La solución de O’Brien, sin embargo, juega a dos bandas, entre el pasado y el presente, mezclando las memorias del grupo y las progresivas bajas en el pelotón, con las aventuras que viven a su paso por Delhi, Teherán, Turquía, Zagreb, y así hasta llegar a París. Todo ello, con la vista puesta en el personaje de Paul Berlin, especialista de cuarta clase, que recoge cada una de las experiencias del grupo mientras se interroga por todo lo que está sucediendo. Por la libertad, fraguada a la fuga de un territorio surcado de muerte y destrucción; por los remordimientos, al echar la vista atrás y pensar en los muertos que han dejado en el camino, a los que han matado o han visto matar; o por la vida, casi una entelequia, unas pocas frases que garabatea en la postal que envía a su familia, algo verdaderamente volátil. Conceptos, todos ellos, que parecen ligados al destino que impone la persecución a Cacciato; a ese Cacciato que, a medida que avanza, se convierte en un espectro, en una presencia ausente que alguien cree divisar en la distancia, entre la multitud, pero que realmente es una excusa para no cortar en seco esa huida hacia ninguna parte.

O’Brien plasma la guerra en todo su sinsentido, pero se centra en capturar ese sentimiento de espera, de eterno impasse, en el que las cosas parecen a punto de cambiar sin que, realmente, suceda nada. Lo interesante es cómo toda esa carga moral recae en las espaldas de un personaje como Berlin. Un muchacho de Iowa, producto del college dropout, hijo de un constructor de casas, que quizá solo espera el momento de regresar a casa y atrapar entre sus manos un paisaje cada vez más lejano. Con esa misma nostalgia con la que O’Brien describe la aflicción del Teniente Corson, especialmente patética en el episodio de Delhi, casi una ensoñación en la que el escritor de Gato enamorado sumerge a sus protagonistas para desentrañar la fragilidad y las inseguridades de un grupo humano que, en verdad, no sabe cómo desembarazarse del horror de la guerra. Cómo dar esquinazo a los remordimientos y, sobre todo, cómo vivir la experiencia de la libertad cuando se ha vivido tanto horror sin apenas filtro ni parapeto para protegerse de su onda expansiva.
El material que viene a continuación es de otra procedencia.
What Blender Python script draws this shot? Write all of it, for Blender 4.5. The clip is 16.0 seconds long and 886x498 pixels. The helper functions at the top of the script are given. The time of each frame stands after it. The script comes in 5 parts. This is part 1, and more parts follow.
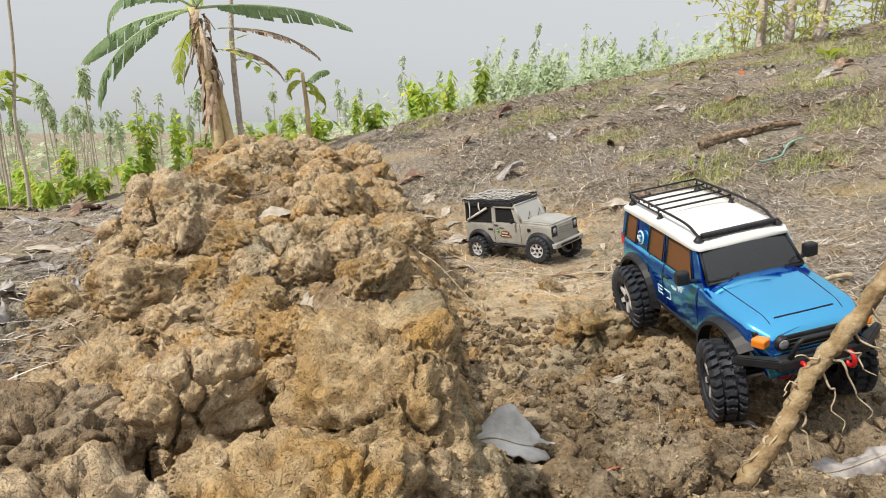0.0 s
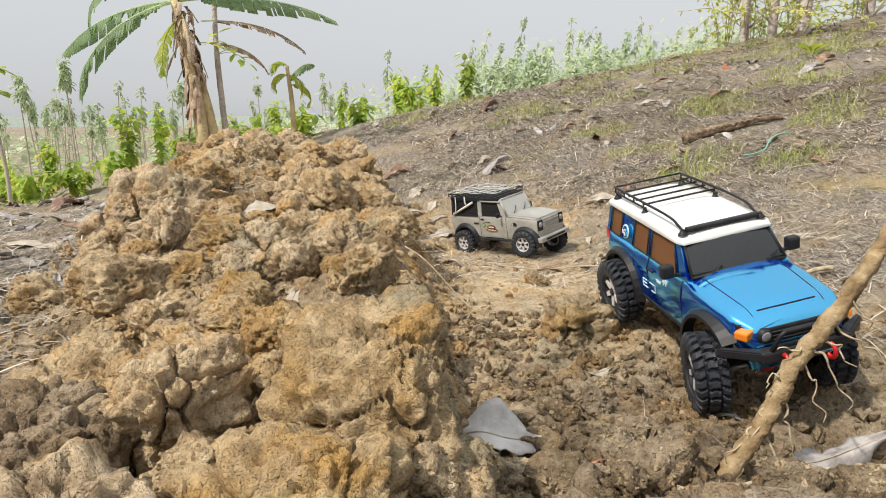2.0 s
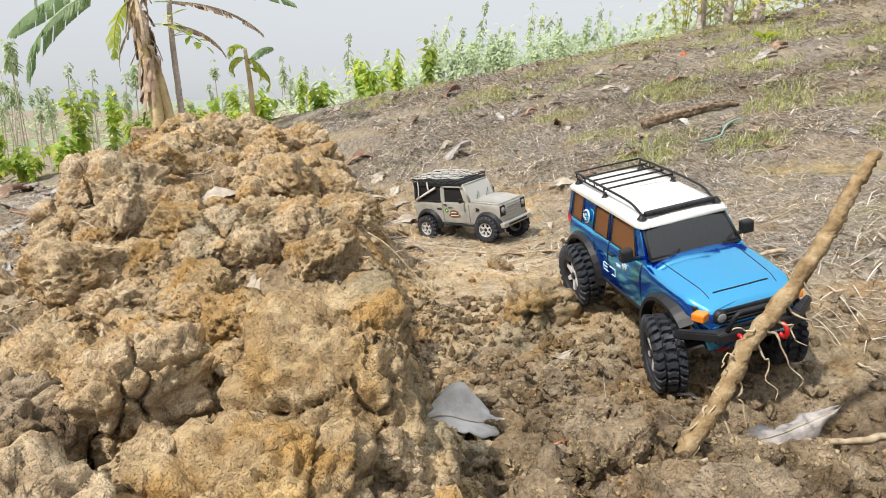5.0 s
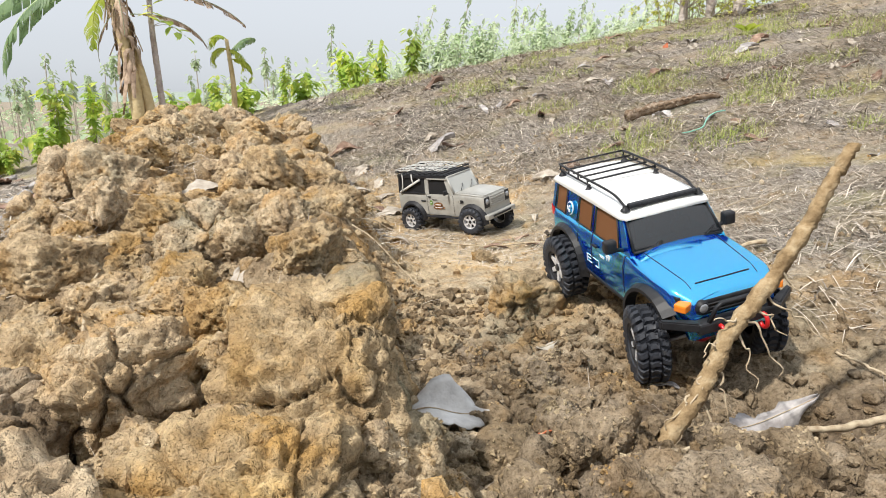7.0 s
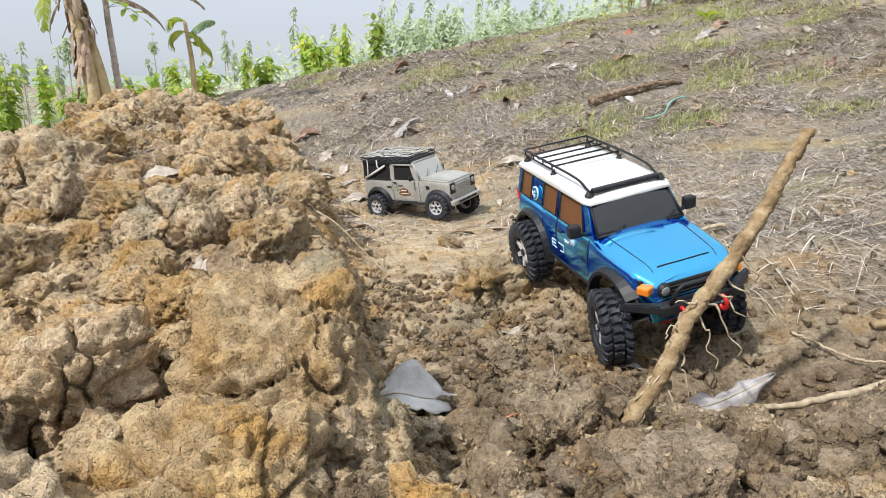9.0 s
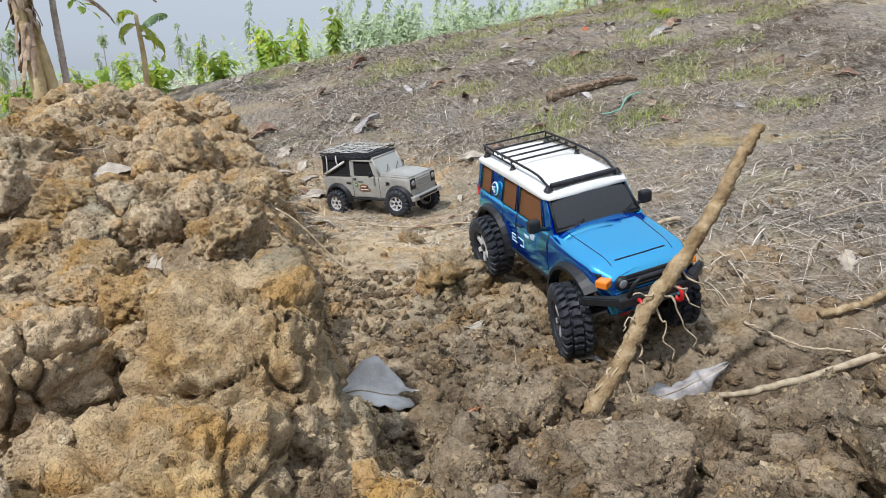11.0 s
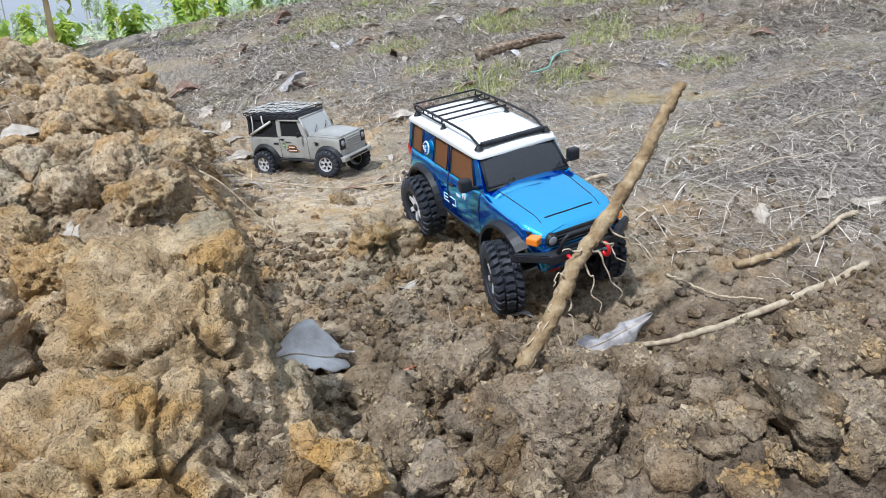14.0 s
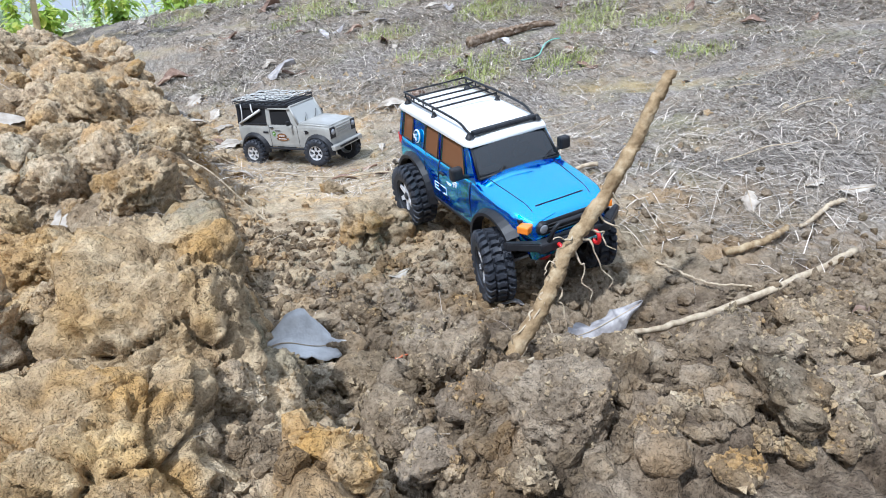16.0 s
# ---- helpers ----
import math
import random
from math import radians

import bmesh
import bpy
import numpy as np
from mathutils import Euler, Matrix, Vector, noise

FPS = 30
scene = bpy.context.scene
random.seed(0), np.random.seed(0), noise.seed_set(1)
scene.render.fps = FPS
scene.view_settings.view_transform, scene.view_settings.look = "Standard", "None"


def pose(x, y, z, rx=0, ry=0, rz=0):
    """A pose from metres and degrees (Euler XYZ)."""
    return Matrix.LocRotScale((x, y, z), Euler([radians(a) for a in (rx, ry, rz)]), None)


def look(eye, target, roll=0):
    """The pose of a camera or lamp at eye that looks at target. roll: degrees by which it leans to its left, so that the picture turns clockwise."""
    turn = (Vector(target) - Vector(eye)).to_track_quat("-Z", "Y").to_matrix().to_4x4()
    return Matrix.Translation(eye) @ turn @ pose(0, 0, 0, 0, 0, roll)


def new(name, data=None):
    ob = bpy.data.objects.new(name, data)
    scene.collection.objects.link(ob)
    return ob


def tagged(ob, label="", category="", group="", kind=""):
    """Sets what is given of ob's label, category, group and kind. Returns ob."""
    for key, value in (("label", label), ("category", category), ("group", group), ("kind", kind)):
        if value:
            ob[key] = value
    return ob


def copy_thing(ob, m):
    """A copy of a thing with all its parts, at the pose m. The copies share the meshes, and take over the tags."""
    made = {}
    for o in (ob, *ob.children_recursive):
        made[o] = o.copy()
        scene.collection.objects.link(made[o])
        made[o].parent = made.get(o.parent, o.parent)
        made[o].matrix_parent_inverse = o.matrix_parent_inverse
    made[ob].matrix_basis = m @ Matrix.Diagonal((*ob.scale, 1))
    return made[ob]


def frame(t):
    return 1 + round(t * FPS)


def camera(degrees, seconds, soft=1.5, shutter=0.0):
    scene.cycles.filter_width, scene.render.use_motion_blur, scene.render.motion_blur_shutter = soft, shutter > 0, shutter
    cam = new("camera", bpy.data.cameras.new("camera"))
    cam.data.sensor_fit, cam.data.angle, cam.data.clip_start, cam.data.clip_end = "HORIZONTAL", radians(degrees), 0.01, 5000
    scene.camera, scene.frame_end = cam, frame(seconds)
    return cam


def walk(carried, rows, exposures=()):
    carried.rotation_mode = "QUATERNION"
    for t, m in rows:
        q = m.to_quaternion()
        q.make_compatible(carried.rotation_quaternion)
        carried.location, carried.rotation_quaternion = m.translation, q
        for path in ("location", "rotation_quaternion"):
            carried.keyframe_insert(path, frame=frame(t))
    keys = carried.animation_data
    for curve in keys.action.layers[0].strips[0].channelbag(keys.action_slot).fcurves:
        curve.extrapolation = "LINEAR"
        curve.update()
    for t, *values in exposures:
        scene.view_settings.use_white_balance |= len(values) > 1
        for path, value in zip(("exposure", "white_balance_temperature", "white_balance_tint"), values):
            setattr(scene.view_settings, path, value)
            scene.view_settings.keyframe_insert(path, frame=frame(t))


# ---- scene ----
cam = camera(67.0, 16.0, soft=1.0)
PATH = [
    (0, 0.01, 0.0005, 0.446, 79.676, 0.396, 0.309),
    (0.5, 0.01, 0.0005, 0.446, 79.511, 0.408, 0.220),
    (1, 0.01, 0.0005, 0.446, 79.405, 0.435, 0.085),
    (1.5, 0.01, 0.0005, 0.446, 79.325, 0.410, -0.173),
    (2, 0.01, 0.0005, 0.446, 79.185, 0.335, -0.882),
    (2.5, 0.01, 0.0005, 0.446, 79.021, 0.285, -1.576),
    (3, 0.01, 0.0005, 0.446, 78.835, 0.279, -2.250),
    (3.5, 0.01, 0.0005, 0.446, 78.587, 0.245, -2.927),
    (4, 0.01, 0.0005, 0.446, 78.317, 0.197, -3.487),
    (6.5, 0.01, 0.0005, 0.446, 77.505, 0.083, -4.769),
    (7, 0.01, 0.0005, 0.446, 77.266, 0.057, -5.403),
    (7.5, 0.01, 0.0005, 0.446, 76.845, -0.026, -6.470),
    (8, 0.01, 0.0005, 0.446, 76.413, -0.041, -7.238),
    (8.5, 0.01, 0.0005, 0.446, 76.164, -0.110, -7.910),
    (11, 0.01, 0.0005, 0.446, 75.711, -0.349, -11.731),
    (11.5, 0.01, 0.0005, 0.446, 75.557, -0.524, -13.927),
    (12, 0.01, 0.0005, 0.446, 75.319, -0.591, -15.121),
    (12.5, 0.01, 0.0005, 0.446, 75.021, -0.621, -15.676),
    (13, 0.01, 0.0005, 0.446, 74.253, -0.670, -16.437),
    (13.5, 0.01, 0.0005, 0.446, 72.961, -0.713, -17.227),
    (14, 0.01, 0.0005, 0.446, 72.351, -0.718, -17.610),
    (14.5, 0.01, 0.0005, 0.446, 71.999, -0.721, -17.966),
    (15, 0.01, 0.0005, 0.446, 71.760, -0.737, -18.111),
    (15.5, 0.01, 0.0005, 0.446, 71.536, -0.787, -18.249),
    (16, 0.01, 0.0005, 0.446, 71.390, -0.765, -18.397),
]
walk(cam, [(t, pose(x, y, z, rx, ry, rz)) for t, x, y, z, rx, ry, rz in PATH],
     exposures=[(0.0, 0.04, 6520, 10), (4.0, 0.19, 6450, 10), (8.0, 0.31, 6120, 10), (11.0, -0.06, 5720, 10), (13.5, 0.03, 5430, 10), (16.0, 0.34, 5150, 10)])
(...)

Persiguiendo a Cacciato mezcla la crudeza del relato de guerra, pegando al fango y a la miseria de la vida de soldado, al tedio y al terror de las horas que pasan sin más, con cierto toque de realismo mágico con el que plantear una reconsideración de esa vida. O, mejor dicho, con el que abordar la neurosis de un puñado de chicos a los que obligaron a saltar a través del Pacífico para dejarse la vida en territorio hostil. La fantasía del viaje en busca de Cacciato es eso, una fantasía. Una fuga mental transitoria. La escapada de un lugar infernal. Pero es, asimismo, el hermoso retrato de una generación y sus fracturas. De unos anhelos que murieron entre balas y barro, o que vivieron condicionados por todo ese horror. El horror de chicos normales, de Iowa o alrededores, que simplemente querían vivir sus vidas, como un Cacciato cualquiera. A los que, sin embargo, la Guerra les obligó a preguntarse demasiadas cosas. Una de las más importantes, cómo vivir después de todo aquello. Puede que Tim O’Brien sintiese muchas más cosas de las que vuelca en la escritura de Cacciato, pero resulta innegable anotar que su novela es de esas que parecen arrancadas de la memoria. Zurcida con los recuerdos de un tiempo de muerte. De horror y locura. Ese en el que los soldados soñaban con escapar, con regresar, con vivir y ser capaces de atrapar entre sus manos otro lugar. Más allá del fango, el calor y los compañeros que morían de miedo.